**TASK GOAL**
Reproduce the lines of the material exactly, excluding every image.
▬▬▬▬▬▬▬▬▬▬
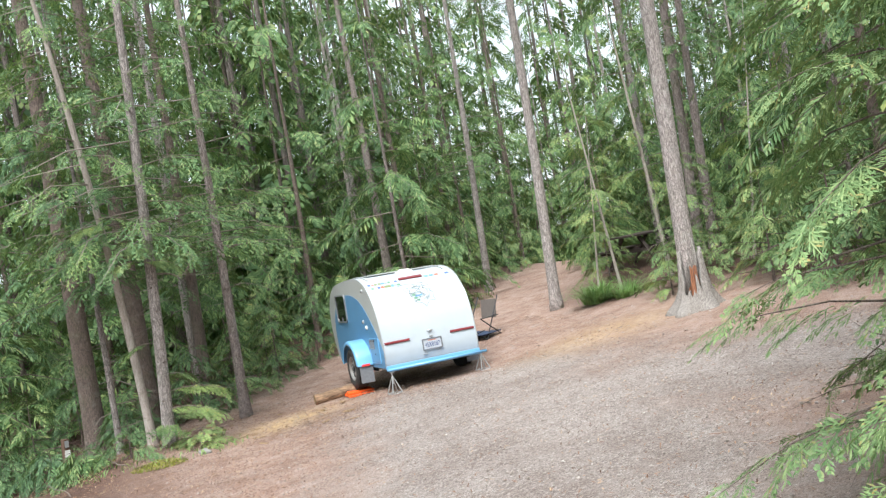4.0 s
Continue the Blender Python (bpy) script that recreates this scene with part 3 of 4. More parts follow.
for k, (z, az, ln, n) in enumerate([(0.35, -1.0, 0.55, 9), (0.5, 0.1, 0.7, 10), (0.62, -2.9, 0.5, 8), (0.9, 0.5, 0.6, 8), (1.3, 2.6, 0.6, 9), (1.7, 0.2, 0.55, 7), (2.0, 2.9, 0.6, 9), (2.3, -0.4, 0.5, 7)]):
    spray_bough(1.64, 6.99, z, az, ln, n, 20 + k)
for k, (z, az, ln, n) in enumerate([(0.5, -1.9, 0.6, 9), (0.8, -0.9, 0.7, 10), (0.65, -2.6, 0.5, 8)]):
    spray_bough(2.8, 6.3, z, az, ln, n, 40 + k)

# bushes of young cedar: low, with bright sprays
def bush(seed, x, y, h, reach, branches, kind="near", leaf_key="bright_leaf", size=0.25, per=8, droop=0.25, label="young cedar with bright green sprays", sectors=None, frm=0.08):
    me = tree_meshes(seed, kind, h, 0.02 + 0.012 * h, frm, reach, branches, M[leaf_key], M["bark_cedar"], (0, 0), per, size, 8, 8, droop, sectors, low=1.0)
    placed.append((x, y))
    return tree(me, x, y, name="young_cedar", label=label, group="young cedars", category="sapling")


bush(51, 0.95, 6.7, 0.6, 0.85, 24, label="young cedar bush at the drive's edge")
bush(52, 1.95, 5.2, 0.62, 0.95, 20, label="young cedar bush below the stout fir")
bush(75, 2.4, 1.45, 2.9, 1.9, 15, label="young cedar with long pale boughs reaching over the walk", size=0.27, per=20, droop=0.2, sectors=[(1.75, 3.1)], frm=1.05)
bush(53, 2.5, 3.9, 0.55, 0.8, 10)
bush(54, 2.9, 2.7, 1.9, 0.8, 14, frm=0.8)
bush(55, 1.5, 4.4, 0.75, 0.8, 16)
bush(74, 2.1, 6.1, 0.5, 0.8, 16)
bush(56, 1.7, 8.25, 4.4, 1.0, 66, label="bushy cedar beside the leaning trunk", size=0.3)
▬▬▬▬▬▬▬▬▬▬
**EXPECTED ANSWER**
4.0 s
Continue the Blender Python (bpy) script that recreates this scene with part 3 of 4. More parts follow.
for k, (z, az, ln, n) in enumerate([(0.35, -1.0, 0.55, 9), (0.5, 0.1, 0.7, 10), (0.62, -2.9, 0.5, 8), (0.9, 0.5, 0.6, 8), (1.3, 2.6, 0.6, 9), (1.7, 0.2, 0.55, 7), (2.0, 2.9, 0.6, 9), (2.3, -0.4, 0.5, 7)]):
    spray_bough(1.64, 6.99, z, az, ln, n, 20 + k)
for k, (z, az, ln, n) in enumerate([(0.5, -1.9, 0.6, 9), (0.8, -0.9, 0.7, 10), (0.65, -2.6, 0.5, 8)]):
    spray_bough(2.8, 6.3, z, az, ln, n, 40 + k)

# bushes of young cedar: low, with bright sprays
def bush(seed, x, y, h, reach, branches, kind="near", leaf_key="bright_leaf", size=0.25, per=8, droop=0.25, label="young cedar with bright green sprays", sectors=None, frm=0.08):
    me = tree_meshes(seed, kind, h, 0.02 + 0.012 * h, frm, reach, branches, M[leaf_key], M["bark_cedar"], (0, 0), per, size, 8, 8, droop, sectors, low=1.0)
    placed.append((x, y))
    return tree(me, x, y, name="young_cedar", label=label, group="young cedars", category="sapling")


bush(51, 0.95, 6.7, 0.6, 0.85, 24, label="young cedar bush at the drive's edge")
bush(52, 1.95, 5.2, 0.62, 0.95, 20, label="young cedar bush below the stout fir")
bush(75, 2.4, 1.45, 2.9, 1.9, 15, label="young cedar with long pale boughs reaching over the walk", size=0.27, per=20, droop=0.2, sectors=[(1.75, 3.1)], frm=1.05)
bush(53, 2.5, 3.9, 0.55, 0.8, 10)
bush(54, 2.9, 2.7, 1.9, 0.8, 14, frm=0.8)
bush(55, 1.5, 4.4, 0.75, 0.8, 16)
bush(74, 2.1, 6.1, 0.5, 0.8, 16)
bush(56, 1.7, 8.25, 4.4, 1.0, 66, label="bushy cedar beside the leaning trunk", size=0.3)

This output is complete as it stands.